EmoThinker: Advancing Visual-Acoustic Emotion Analysis via Structural Token Selection and Chain-of-Thought Reasoning
Abstract
Multimodal Emotion Analysis (MEA) is crucial for human-centric AI, yet current methods struggle with two core challenges: the sparse nature of emotional cues across modalities and their inherent temporal asynchrony. Existing approaches, which often rely on implicit fusion, consequently suffer from diluted salient features and entangled representations. To address this issue, we propose EmoThinker, a new framework that advances MEA through explicit, structured reasoning.

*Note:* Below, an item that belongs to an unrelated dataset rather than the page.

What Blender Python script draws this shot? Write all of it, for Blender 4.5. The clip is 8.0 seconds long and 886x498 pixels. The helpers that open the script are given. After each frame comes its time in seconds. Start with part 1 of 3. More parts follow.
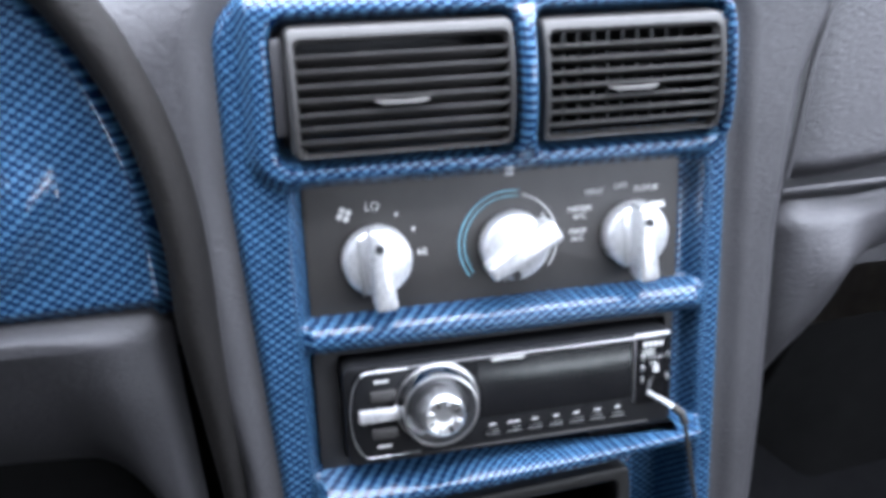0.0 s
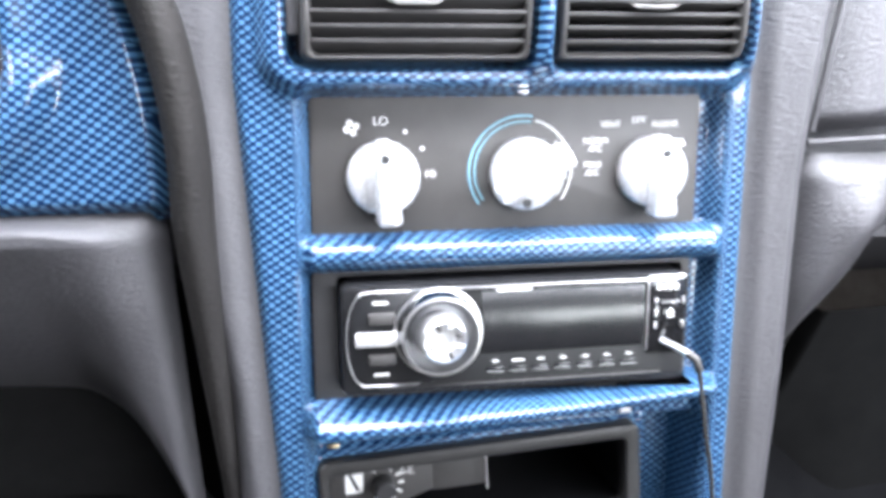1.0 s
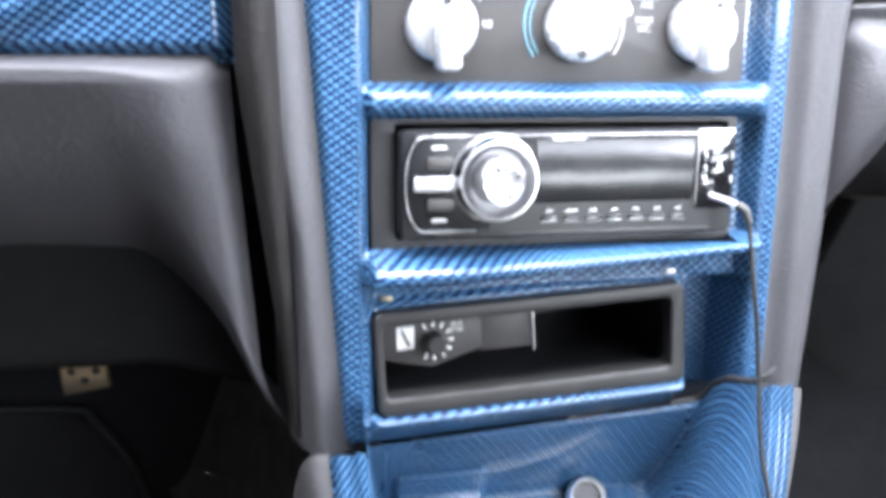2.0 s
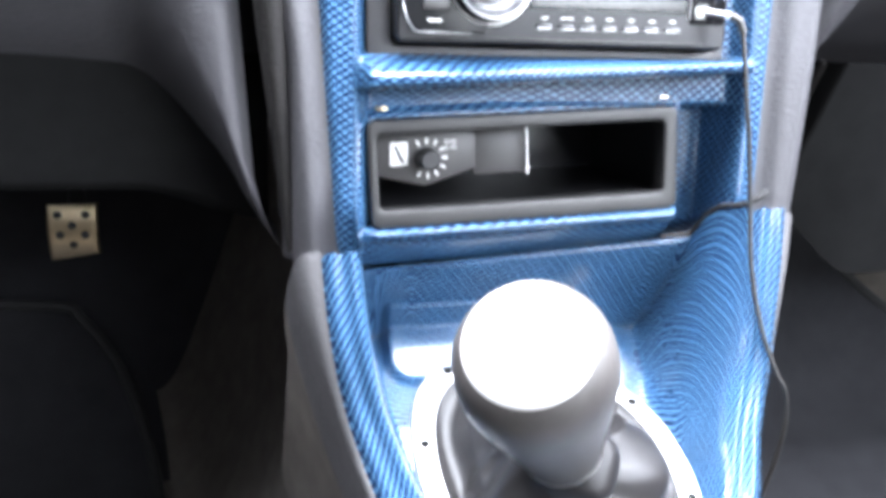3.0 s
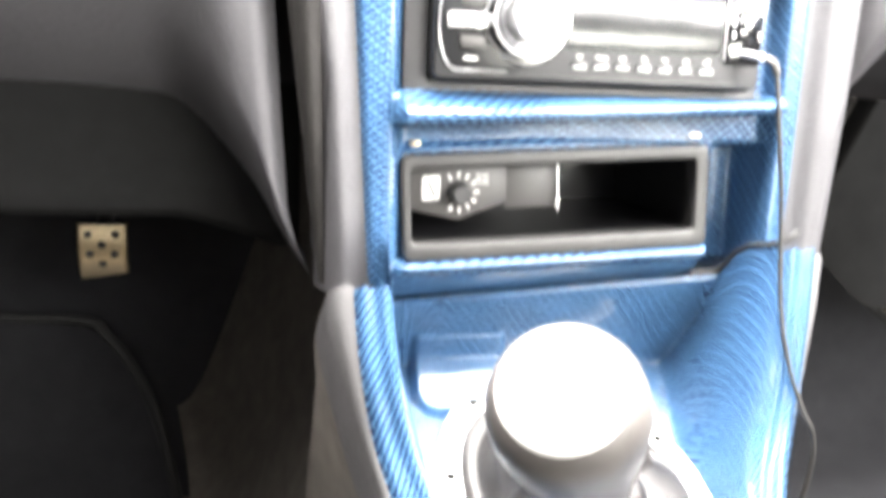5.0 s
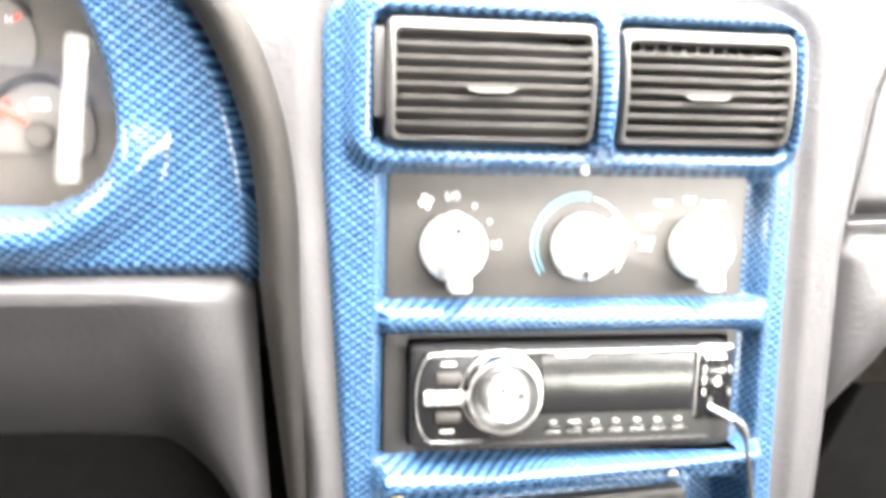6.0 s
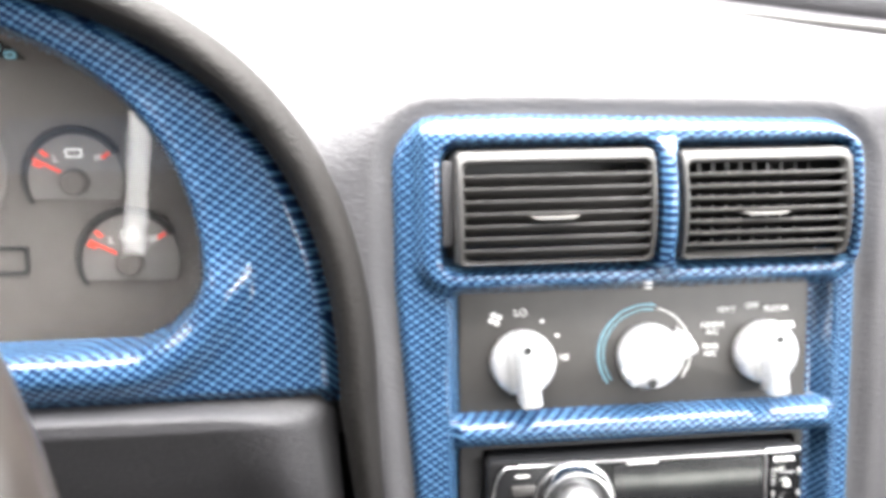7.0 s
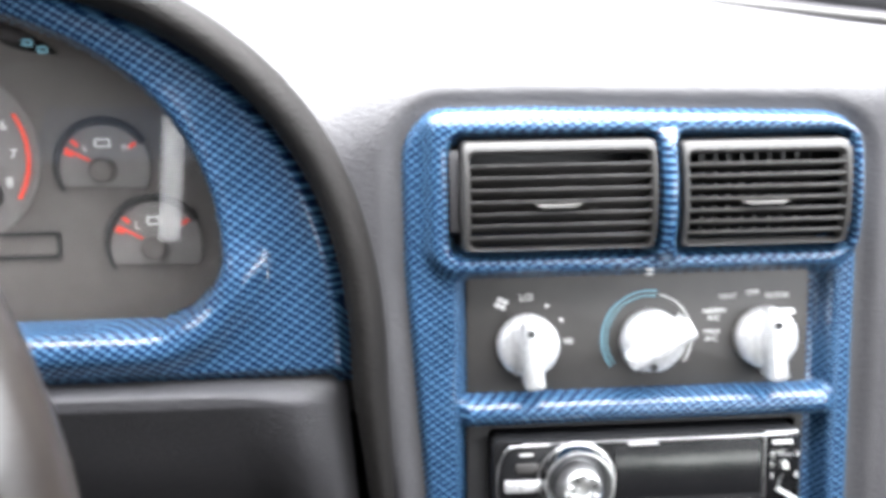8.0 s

Our method introduces a structural token selection mechanism to concentrate on pivotal facial regions while refining background context, enhancing visual saliency and efficiency. For audio, an audio evidence extractor aggregates critical paralinguistic features into compact, emotion-rich tokens. More importantly, we enable step-by-step reasoning by constructing a Chain-of-Emotion-Thought dataset, which provides fine-grained annotations for disentangling asynchronous cues and resolving inter-modal conflicts. By decoupling evidence acquisition from reasoning, EmoThinker achieves a more interpretable and robust emotion analysis. Extensive experiments on multiple benchmarks demonstrate that our framework achieves new state-of-the-art performance.